Illegal memory access on tensors with large dimensions for extension

I am trying to use the correlation function from https://github.com/NVlabs/PWC-Net and/or https://github.com/lliuz/ARFlow. I have updated both to use the static method implementation required for 1.6.0 and replaced THCudaTensor/at::Tensor with torch::Tensor.

If I try to test with reasonably sized tensors (i.e. 16, 8, 128, 128), it fails with an illegal memory access during the backward methods (after resizing blobs), however it will work fine with smaller shaped tensors (i.e. 16, 64, 64, 64), even if the volume is greater.

I haven’t touched the CUDA kernels for either of them, and I guess they should be fine as they’re both published (and one being from nvidia)…

Both of them are previously used older versions of CUDA (8&9) and Torch (0.4 and 1.1), could this also be the issue?

Source for my changes can be found here.

Cheers

Your link is not available and yields a 404.
I don’t know which custom kernels you are using, but since the illegal memory access seems to be size-dependent, I guess some int32/int64 indexing might fail.
You could run the code via cuda-gdb and create an issue in the corresponding repository, where the kernel is provided.

I did a few more tests and debugging via printing in the kernels, and it seems for some combinations of input height/width and padding (moreso lack of padding), during the correlation forward and backward, it tries to access outside of the image i.e. index -1.

I’m not entirely sure who is the original author of the correlation kernel, I think the earliest I’ve noticed is nvidia’s PWC-net.
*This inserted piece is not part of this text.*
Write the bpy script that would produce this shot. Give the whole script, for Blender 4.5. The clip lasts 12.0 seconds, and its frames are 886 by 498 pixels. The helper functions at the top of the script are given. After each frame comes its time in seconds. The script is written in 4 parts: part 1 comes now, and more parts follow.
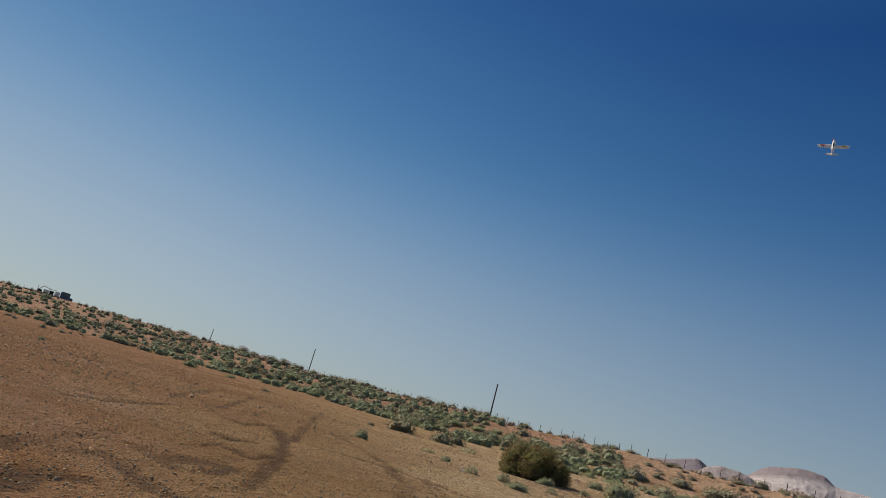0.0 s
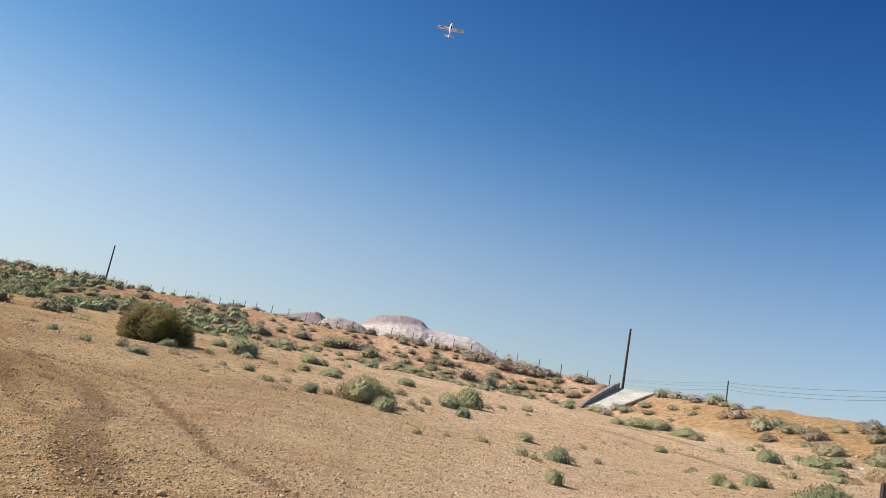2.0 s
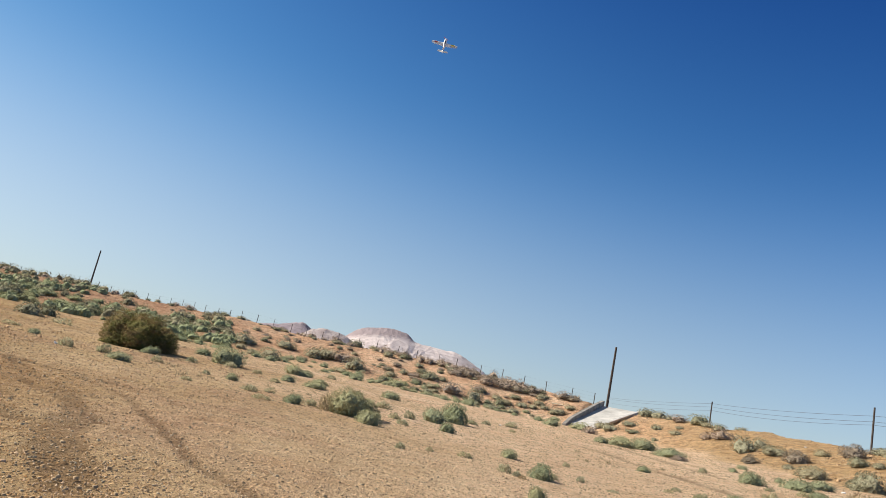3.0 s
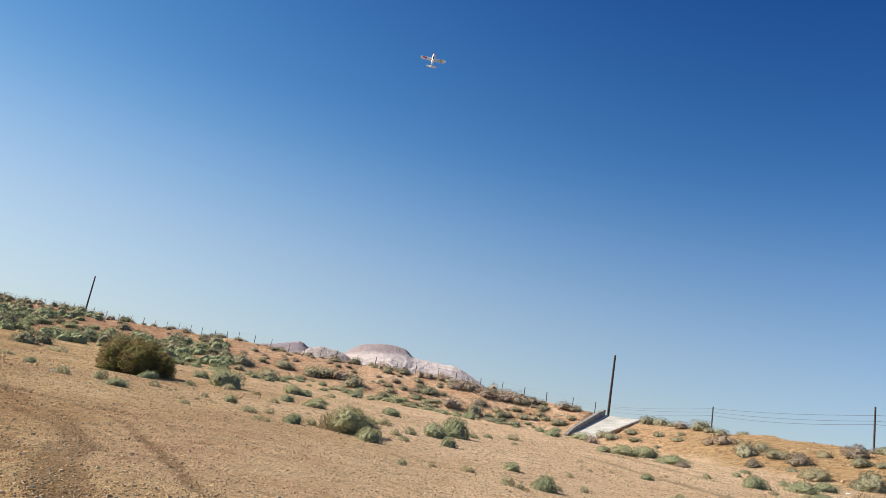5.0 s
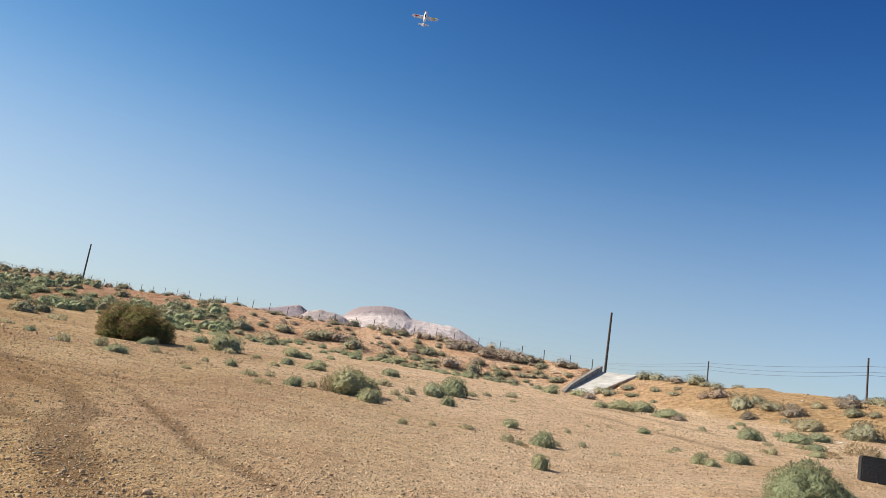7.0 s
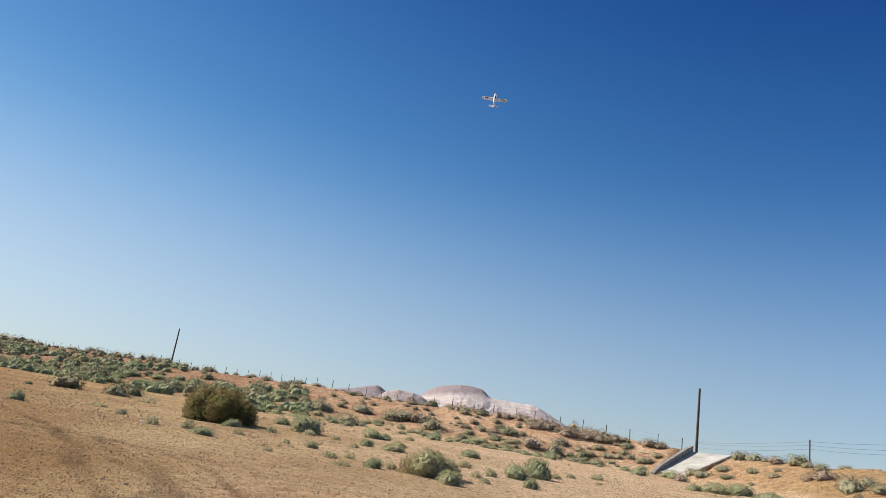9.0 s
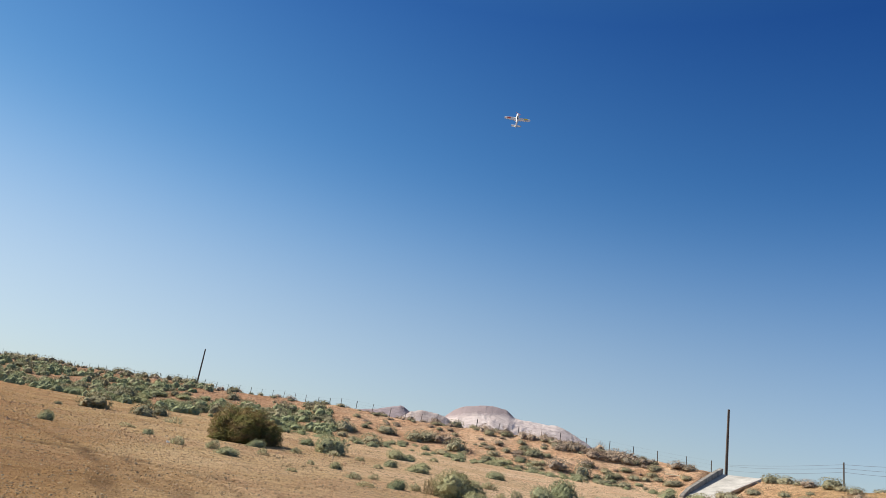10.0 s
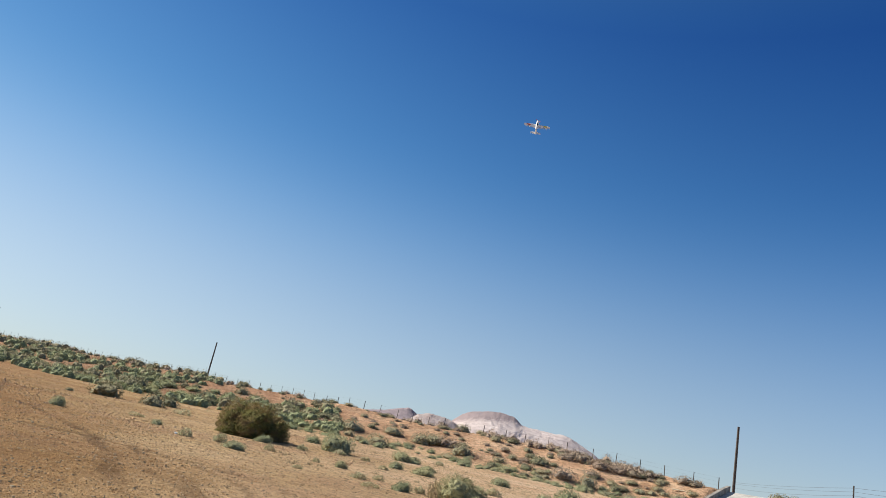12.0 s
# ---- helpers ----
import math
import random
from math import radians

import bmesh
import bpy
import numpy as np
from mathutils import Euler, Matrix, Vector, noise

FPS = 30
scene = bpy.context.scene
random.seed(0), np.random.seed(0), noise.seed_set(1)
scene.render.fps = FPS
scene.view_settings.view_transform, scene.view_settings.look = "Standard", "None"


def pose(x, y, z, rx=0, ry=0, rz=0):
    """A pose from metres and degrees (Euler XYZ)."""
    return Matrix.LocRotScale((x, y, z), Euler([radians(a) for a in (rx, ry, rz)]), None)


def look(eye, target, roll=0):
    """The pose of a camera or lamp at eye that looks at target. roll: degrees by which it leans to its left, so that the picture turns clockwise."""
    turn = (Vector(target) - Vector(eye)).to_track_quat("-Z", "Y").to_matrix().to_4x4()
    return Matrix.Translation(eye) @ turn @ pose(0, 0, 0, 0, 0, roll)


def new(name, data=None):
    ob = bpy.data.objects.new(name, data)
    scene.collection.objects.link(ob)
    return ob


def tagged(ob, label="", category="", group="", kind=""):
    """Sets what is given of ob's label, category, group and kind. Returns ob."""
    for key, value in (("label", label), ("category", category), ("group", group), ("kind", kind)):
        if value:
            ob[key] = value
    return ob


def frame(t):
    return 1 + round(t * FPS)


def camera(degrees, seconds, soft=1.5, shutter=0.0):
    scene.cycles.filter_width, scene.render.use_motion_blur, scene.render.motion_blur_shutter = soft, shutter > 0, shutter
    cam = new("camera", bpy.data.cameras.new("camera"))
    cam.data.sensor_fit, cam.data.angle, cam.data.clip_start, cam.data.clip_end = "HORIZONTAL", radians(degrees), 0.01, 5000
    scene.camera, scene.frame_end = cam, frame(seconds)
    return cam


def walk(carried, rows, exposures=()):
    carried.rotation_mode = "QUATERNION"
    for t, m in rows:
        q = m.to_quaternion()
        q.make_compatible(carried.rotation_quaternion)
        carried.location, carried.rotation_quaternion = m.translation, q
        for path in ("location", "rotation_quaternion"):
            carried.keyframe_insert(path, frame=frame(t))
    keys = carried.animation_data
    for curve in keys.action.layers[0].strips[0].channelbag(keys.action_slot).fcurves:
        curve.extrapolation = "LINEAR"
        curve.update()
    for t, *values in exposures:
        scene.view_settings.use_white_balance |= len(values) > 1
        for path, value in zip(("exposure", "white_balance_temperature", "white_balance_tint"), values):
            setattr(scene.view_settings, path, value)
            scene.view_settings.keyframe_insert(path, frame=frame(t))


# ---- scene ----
# The camera stands in one place and turns: seconds, tilt, lean, turn.
EYE = (0.0, 0.0, 1.6)
TURNS = (
    (0.0, 105.07, -15.28, 28.47),
    (0.2, 105.55, -14.34, 26.00),
    (0.3, 103.88, -15.09, 25.21),
    (0.4, 105.38, -13.65, 19.93),
    (0.5, 103.75, -11.44, 15.31),
    (0.6, 103.26, -10.28, 13.06),
    (0.8, 101.12, -8.38, 8.23),
    (1.0, 99.62, -10.16, 6.19),
    (1.2, 98.20, -12.18, 4.46),
    (1.5, 98.34, -10.10, 1.32),
    (2.0, 100.81, -10.74, -0.54),
    (2.5, 101.17, -12.38, -1.21),
    (3.0, 102.15, -12.02, -1.77),
    (3.2, 102.11, -11.61, -3.28),
    (4.8, 103.35, -10.10, -2.37),
    (5.0, 103.24, -10.03, -1.71),
    (5.5, 102.75, -8.69, -0.19),
    (6.0, 101.69, -7.81, 0.50),
    (6.5, 100.18, -8.73, -1.56),
    (6.7, 99.89, -8.85, -2.11),
    (8.3, 103.47, -9.67, 1.96),
    (8.5, 103.67, -9.63, 2.19),
    (9.0, 105.33, -8.64, 4.46),
    (9.5, 106.32, -7.82, 6.68),
    (10.0, 106.61, -8.87, 6.34),
    (10.5, 106.08, -11.60, 6.67),
    (11.0, 107.20, -10.87, 5.83),
    (11.5, 107.20, -11.71, 6.36),
    (12.0, 106.83, -11.48, 6.74),
)
cam = camera(62.87, 12.0, 0.75)
walk(cam, [(t, pose(*EYE, rx, ry, rz)) for t, rx, ry, rz in TURNS], exposures=((0, -0.10), (0.3, 0.08), (0.6, 0.40), (1.0, 0.60), (3.0, 0.70), (6.7, 0.70), (9.0, 0.65), (12.0, 0.65)))

# ---- sky and sun ----
SUN_AZ, SUN_EL = -72.0, 36.0
world = bpy.data.worlds.new("desert_sky")
scene.world = world
world.use_nodes = True
wn, wl = world.node_tree.nodes, world.node_tree.links
wn.clear()
sky = wn.new("ShaderNodeTexSky")
sky.sky_type, sky.sun_disc = "NISHITA", False
sky.sun_elevation, sky.sun_rotation = radians(SUN_EL), radians(SUN_AZ)
sky.altitude, sky.air_density, sky.dust_density, sky.ozone_density = 900, 1.0, 0.05, 2.6
bg, wout = wn.new("ShaderNodeBackground"), wn.new("ShaderNodeOutputWorld")
bg.inputs["Strength"].default_value = 0.078
# dusty air pales the sky towards the horizon
way, up, pale, tone = wn.new("ShaderNodeTexCoord"), wn.new("ShaderNodeSeparateXYZ"), wn.new("ShaderNodeMapRange"), wn.new("ShaderNodeHueSaturation")
pale.interpolation_type = "SMOOTHSTEP"
for k, v in zip((1, 2, 3, 4), (0.0, 0.42, 0.74, 1.28)):
    pale.inputs[k].default_value = v
wl.new(way.outputs["Generated"], up.inputs[0])
wl.new(up.outputs[2], pale.inputs[0])
zenith, less = wn.new("ShaderNodeMapRange"), wn.new("ShaderNodeMath")
zenith.interpolation_type, less.operation = "SMOOTHSTEP", "MULTIPLY"
for k, v in zip((1, 2, 3, 4), (0.58, 0.92, 1.0, 0.4)):
    zenith.inputs[k].default_value = v
wl.new(up.outputs[2], zenith.inputs[0])
wl.new(pale.outputs[0], less.inputs[0])
wl.new(zenith.outputs[0], less.inputs[1])
wl.new(less.outputs[0], tone.inputs["Saturation"])
dim = wn.new("ShaderNodeMapRange")
dim.interpolation_type = "SMOOTHSTEP"
for k, v in zip((1, 2, 3, 4), (0.0, 0.32, 0.75, 1.0)):
    dim.inputs[k].default_value = v
wl.new(up.outputs[2], dim.inputs[0])
wl.new(dim.outputs[0], tone.inputs["Value"])
soft = wn.new("ShaderNodeGamma")
soft.inputs["Gamma"].default_value = 0.95
wl.new(sky.outputs[0], soft.inputs["Color"])
wl.new(soft.outputs[0], tone.inputs["Color"])
cool = wn.new("ShaderNodeMix")
cool.data_type, cool.blend_type = "RGBA", "MULTIPLY"
cool.inputs[0].default_value, cool.inputs[7].default_value = 1.0, (0.96, 0.97, 1.012, 1)
wl.new(tone.outputs[0], cool.inputs[6])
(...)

Its 404’ing because I figured this out, made the fix and noted that I need at least some padding (and to increase it if I have this problem again) and then merged it back into my master branch.

The bad accesses occur where the boundary checks are (unless otherwise stated in a comment). If I can figure out a more elegant solution, I could make one and submit a PR? I believe there should probably be a way of calculating required minimal required padding.

That sounds like great debugging. Sure, if you have a proper fix, the authors would probably be really glad to receive it. :slight_smile: